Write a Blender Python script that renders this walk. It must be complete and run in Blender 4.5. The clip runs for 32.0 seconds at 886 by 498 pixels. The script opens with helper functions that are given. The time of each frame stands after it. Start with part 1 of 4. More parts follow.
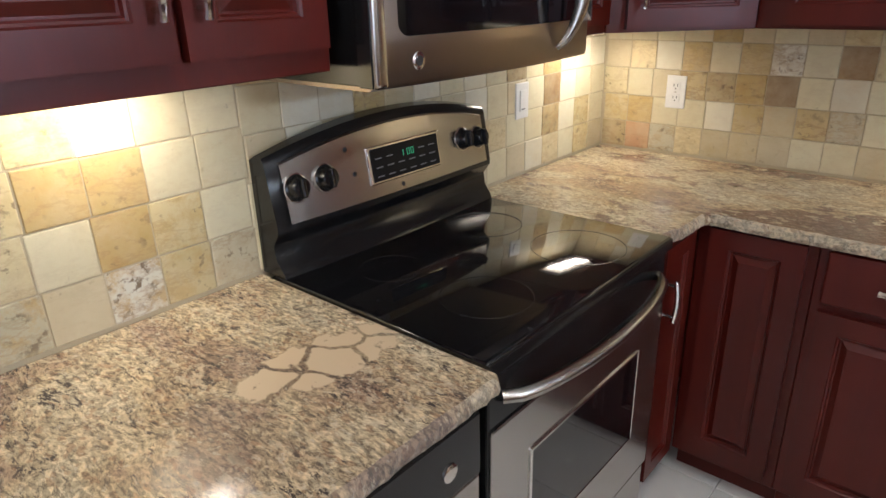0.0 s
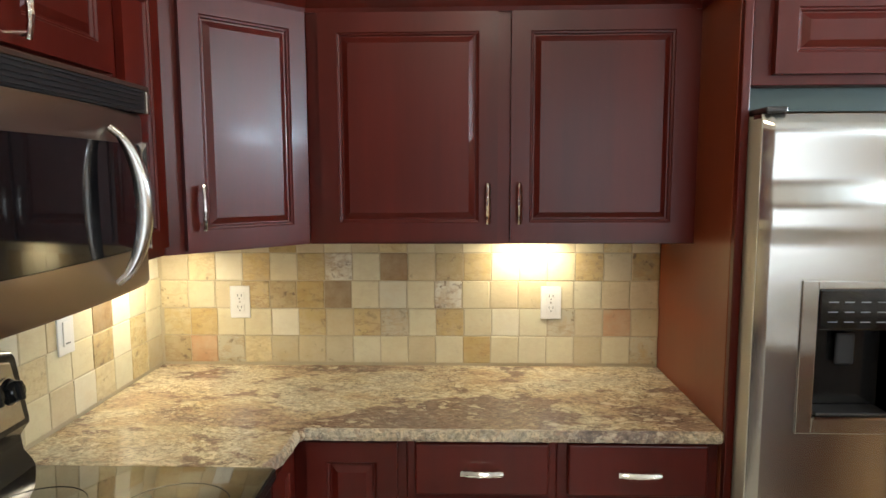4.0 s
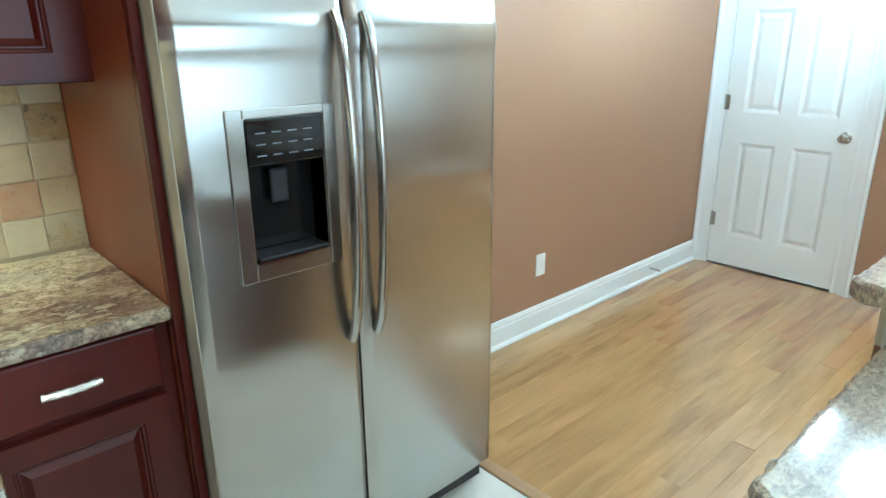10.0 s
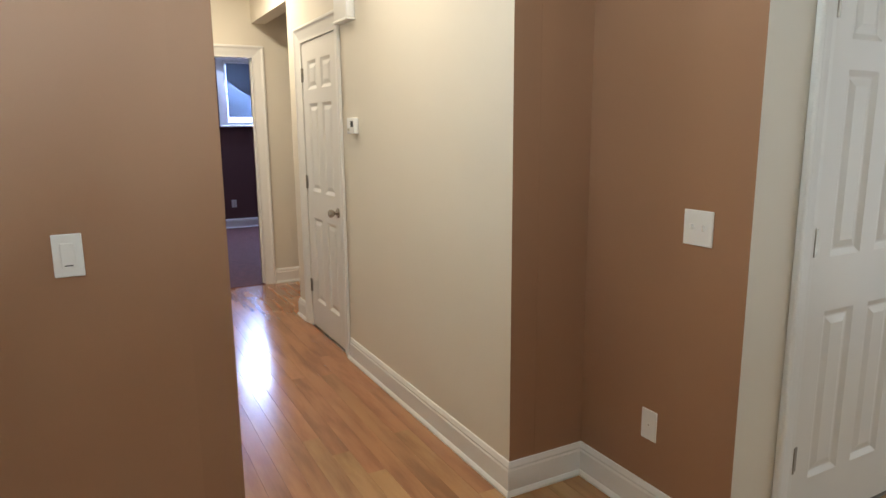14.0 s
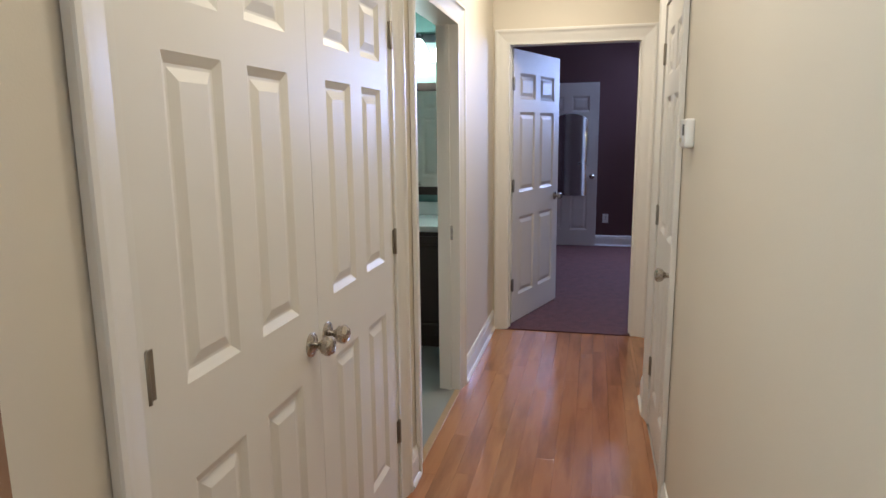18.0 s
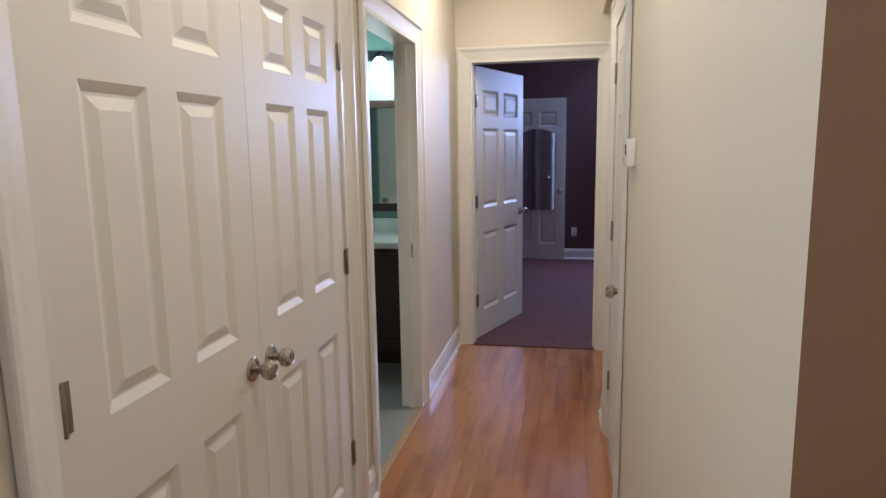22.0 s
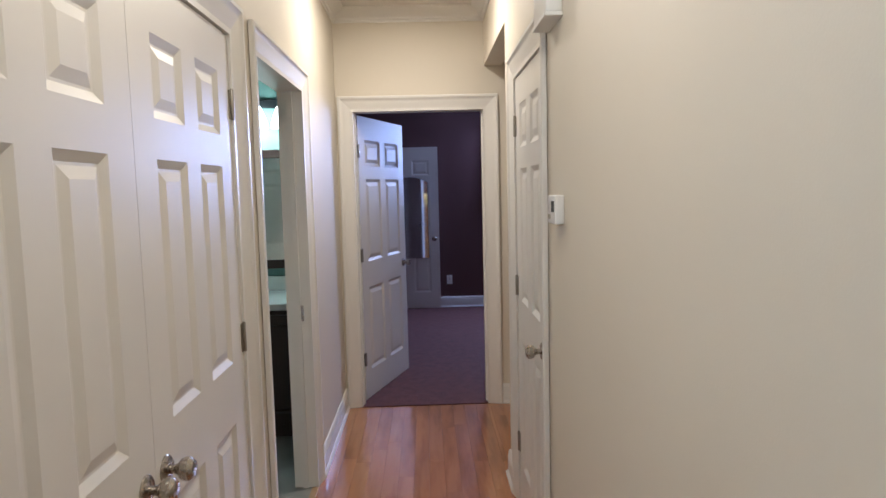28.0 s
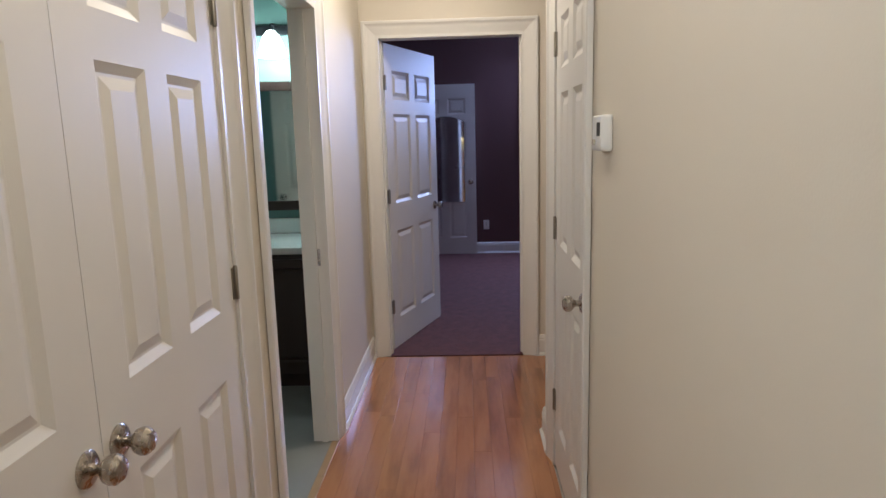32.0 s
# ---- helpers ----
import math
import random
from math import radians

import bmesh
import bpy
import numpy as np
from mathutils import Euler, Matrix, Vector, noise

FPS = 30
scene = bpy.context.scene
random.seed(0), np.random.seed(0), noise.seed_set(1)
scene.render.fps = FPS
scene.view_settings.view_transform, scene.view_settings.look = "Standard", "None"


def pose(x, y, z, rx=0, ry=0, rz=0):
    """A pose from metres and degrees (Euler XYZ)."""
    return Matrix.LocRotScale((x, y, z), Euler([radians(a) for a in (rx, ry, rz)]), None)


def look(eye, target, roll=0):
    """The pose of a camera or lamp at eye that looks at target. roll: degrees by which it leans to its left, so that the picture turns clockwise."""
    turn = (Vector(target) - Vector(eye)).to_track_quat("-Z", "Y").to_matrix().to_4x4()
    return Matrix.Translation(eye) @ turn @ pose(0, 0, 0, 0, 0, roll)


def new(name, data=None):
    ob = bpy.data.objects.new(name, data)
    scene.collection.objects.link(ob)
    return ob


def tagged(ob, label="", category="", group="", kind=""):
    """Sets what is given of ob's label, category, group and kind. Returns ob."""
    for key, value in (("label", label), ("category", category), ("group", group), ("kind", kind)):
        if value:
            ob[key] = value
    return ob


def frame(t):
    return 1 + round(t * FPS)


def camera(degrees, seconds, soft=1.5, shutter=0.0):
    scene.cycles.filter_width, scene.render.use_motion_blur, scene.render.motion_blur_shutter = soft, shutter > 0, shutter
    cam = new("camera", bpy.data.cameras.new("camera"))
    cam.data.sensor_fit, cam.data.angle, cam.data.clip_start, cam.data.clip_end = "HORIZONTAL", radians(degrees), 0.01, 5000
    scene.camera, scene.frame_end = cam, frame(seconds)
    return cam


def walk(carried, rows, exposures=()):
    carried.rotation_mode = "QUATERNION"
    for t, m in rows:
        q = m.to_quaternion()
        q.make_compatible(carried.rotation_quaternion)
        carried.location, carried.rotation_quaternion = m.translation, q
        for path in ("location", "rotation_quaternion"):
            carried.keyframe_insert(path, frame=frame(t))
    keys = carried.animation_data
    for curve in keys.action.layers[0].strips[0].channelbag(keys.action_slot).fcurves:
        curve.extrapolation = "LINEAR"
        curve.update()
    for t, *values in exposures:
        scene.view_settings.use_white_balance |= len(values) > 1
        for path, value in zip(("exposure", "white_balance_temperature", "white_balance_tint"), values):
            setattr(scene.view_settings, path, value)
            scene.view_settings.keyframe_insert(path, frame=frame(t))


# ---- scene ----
cam = camera(68.6, 32.0)
PATH = [
    (0, (1.227, -2.361, 1.516), (0.0, -0.967, 0.773), -1.6),
    (0.5, (1.237, -2.352, 1.521), (0.112, -0.853, 0.824), -1.8),
    (1, (1.233, -2.335, 1.517), (0.21, -0.755, 0.842), -1.1),
    (1.5, (1.182, -2.324, 1.539), (0.355, -0.608, 0.93), -1.4),
    (2, (1.144, -2.328, 1.566), (0.39, -0.529, 1.122), -2.0),
    (2.5, (1.104, -2.322, 1.574), (0.415, -0.475, 1.235), -2.0),
    (3, (1.096, -2.311, 1.568), (0.652, -0.386, 1.255), -2.5),
    (3.5, (1.096, -2.281, 1.572), (0.907, -0.312, 1.271), -0.8),
    (4, (1.094, -2.266, 1.592), (1.031, -0.28, 1.369), -0.2),
    (4.5, (1.035, -2.26, 1.61), (1.126, -0.264, 1.515), -0.9),
    (6.5, (1.13, -2.24, 1.631), (1.805, -0.38, 1.334), -0.4),
    (7, (1.125, -2.235, 1.624), (1.799, -0.388, 1.259), 0.0),
    (7.5, (1.127, -2.236, 1.613), (1.793, -0.406, 1.158), -0.4),
    (8, (1.128, -2.218, 1.604), (1.772, -0.427, 0.99), 0.1),
    (8.5, (1.113, -2.185, 1.572), (1.753, -0.447, 0.816), 0.3),
    (9, (1.104, -2.144, 1.54), (1.798, -0.514, 0.613), 1.0),
    (9.5, (1.222, -2.022, 1.505), (2.123, -0.447, 0.663), 2.1),
    (10, (1.331, -1.991, 1.483), (2.611, -0.587, 0.859), -0.5),
    (10.2, (1.386, -1.917, 1.463), (2.82, -0.663, 0.853), -0.5),
    (10.5, (1.518, -1.803, 1.459), (3.189, -0.89, 0.846), -0.2),
    (11, (1.725, -1.648, 1.45), (3.615, -1.242, 0.935), 1.1),
    (11.2, (1.835, -1.607, 1.433), (3.756, -1.313, 0.961), 0.6),
    (11.5, (1.992, -1.57, 1.441), (3.937, -1.455, 0.992), 0.4),
    (12, (2.283, -1.522, 1.382), (4.22, -1.89, 1.046), 1.3),
    (12.5, (2.566, -1.449, 1.438), (4.369, -2.247, 1.107), -1.2),
    (13, (2.928, -1.556, 1.437), (4.666, -2.48, 1.083), -1.2),
    (13.5, (3.23, -1.656, 1.442), (4.948, -2.618, 1.092), -0.8),
    (15.5, (4.29, -2.398, 1.452), (6.183, -2.881, 1.022), -0.2),
    (16, (4.48, -2.544, 1.448), (6.43, -2.767, 1.061), -1.0),
    (16.5, (4.632, -2.696, 1.476), (6.591, -2.616, 1.079), -0.6),
    (17, (4.756, -2.725, 1.478), (6.711, -2.593, 1.078), -0.6),
    (17.5, (4.827, -2.762, 1.47), (6.777, -2.482, 1.123), -1.9),
    (18, (4.864, -2.851, 1.471), (6.781, -2.406, 1.117), -0.6),
    (18.5, (4.879, -2.91, 1.482), (6.769, -2.375, 1.107), -0.7),
    (19, (4.859, -2.949, 1.485), (6.741, -2.413, 1.072), -1.8),
    (19.5, (4.853, -2.965, 1.489), (6.761, -2.505, 1.104), -1.3),
    (20, (4.865, -2.971, 1.495), (6.805, -2.608, 1.175), -0.5),
    (20.5, (4.866, -2.969, 1.501), (6.817, -2.649, 1.2), -0.4),
    (21, (4.868, -2.955, 1.495), (6.818, -2.626, 1.201), -0.1),
    (21.5, (4.868, -2.954, 1.495), (6.811, -2.585, 1.195), -0.2),
    (22, (4.881, -2.947, 1.493), (6.819, -2.568, 1.178), -0.9),
    (22.5, (4.892, -2.937, 1.494), (6.832, -2.589, 1.157), 0.0),
    (23, (4.911, -2.894, 1.497), (6.861, -2.6, 1.165), 0.3),
    (23.5, (4.936, -2.813, 1.513), (6.91, -2.672, 1.223), -0.7),
    (24, (4.943, -2.744, 1.51), (6.926, -2.719, 1.249), -0.4),
    (24.5, (4.951, -2.706, 1.503), (6.931, -2.79, 1.238), -0.5),
    (25, (4.949, -2.685, 1.505), (6.928, -2.806, 1.237), 0.2),
    (25.5, (4.941, -2.679, 1.51), (6.921, -2.814, 1.258), 0.4),
    (27.5, (4.995, -2.694, 1.522), (6.98, -2.8, 1.299), -1.7),
    (28, (5.074, -2.734, 1.533), (7.064, -2.783, 1.348), -1.4),
    (28.5, (5.131, -2.764, 1.524), (7.12, -2.789, 1.314), -1.6),
    (29, (5.161, -2.788, 1.522), (7.145, -2.802, 1.271), -1.7),
    (29.5, (5.196, -2.823, 1.523), (7.179, -2.79, 1.264), -2.1),
    (30, (5.224, -2.841, 1.518), (7.207, -2.798, 1.257), -2.1),
    (30.5, (5.242, -2.839, 1.517), (7.225, -2.806, 1.257), -2.4),
    (31, (5.253, -2.844, 1.527), (7.236, -2.807, 1.276), -2.5),
    (31.5, (5.284, -2.843, 1.514), (7.265, -2.803, 1.244), -1.7),
    (32, (5.394, -2.793, 1.465), (7.363, -2.713, 1.12), -1.5),
]
walk(cam, [(t, look(eye, target, roll)) for t, eye, target, roll in PATH], exposures=[(0,0.40,5850,17),(1,0.65,5800,17),(2,0.69,5980,9),(4,0.70,6400,9),(7,0.71,6050,-4),(8,0.80,6130,-4),(9,1.24,6050,-3),(10,1.04,5000,-9),(11,0.25,5080,-7),(12,-0.08,5750,1),(13,-0.22,6550,8),(16,-0.48,6600,6),(19,-0.53,6080,10),(21,-0.60,6100,12),(23,-0.71,6200,11),(24,-0.69,6200,11),(28,-0.71,5980,12),(29,-0.80,6060,12),(31,-0.79,6060,11),(32,-0.73,6100,12)])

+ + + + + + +

## Prompt
Print the data above verbatim from the first line through the line holding "q.make_compatible(carried.rotation_quaternion)", leaving every picture out.

## Task answer
Write a Blender Python script that renders this walk. It must be complete and run in Blender 4.5. The clip runs for 32.0 seconds at 886 by 498 pixels. The script opens with helper functions that are given. The time of each frame stands after it. Start with part 1 of 4. More parts follow.
0.0 s
4.0 s
10.0 s
14.0 s
18.0 s
22.0 s
28.0 s
32.0 s
# ---- helpers ----
import math
import random
from math import radians

import bmesh
import bpy
import numpy as np
from mathutils import Euler, Matrix, Vector, noise

FPS = 30
scene = bpy.context.scene
random.seed(0), np.random.seed(0), noise.seed_set(1)
scene.render.fps = FPS
scene.view_settings.view_transform, scene.view_settings.look = "Standard", "None"


def pose(x, y, z, rx=0, ry=0, rz=0):
    """A pose from metres and degrees (Euler XYZ)."""
    return Matrix.LocRotScale((x, y, z), Euler([radians(a) for a in (rx, ry, rz)]), None)


def look(eye, target, roll=0):
    """The pose of a camera or lamp at eye that looks at target. roll: degrees by which it leans to its left, so that the picture turns clockwise."""
    turn = (Vector(target) - Vector(eye)).to_track_quat("-Z", "Y").to_matrix().to_4x4()
    return Matrix.Translation(eye) @ turn @ pose(0, 0, 0, 0, 0, roll)


def new(name, data=None):
    ob = bpy.data.objects.new(name, data)
    scene.collection.objects.link(ob)
    return ob


def tagged(ob, label="", category="", group="", kind=""):
    """Sets what is given of ob's label, category, group and kind. Returns ob."""
    for key, value in (("label", label), ("category", category), ("group", group), ("kind", kind)):
        if value:
            ob[key] = value
    return ob


def frame(t):
    return 1 + round(t * FPS)


def camera(degrees, seconds, soft=1.5, shutter=0.0):
    scene.cycles.filter_width, scene.render.use_motion_blur, scene.render.motion_blur_shutter = soft, shutter > 0, shutter
    cam = new("camera", bpy.data.cameras.new("camera"))
    cam.data.sensor_fit, cam.data.angle, cam.data.clip_start, cam.data.clip_end = "HORIZONTAL", radians(degrees), 0.01, 5000
    scene.camera, scene.frame_end = cam, frame(seconds)
    return cam


def walk(carried, rows, exposures=()):
    carried.rotation_mode = "QUATERNION"
    for t, m in rows:
        q = m.to_quaternion()
        q.make_compatible(carried.rotation_quaternion)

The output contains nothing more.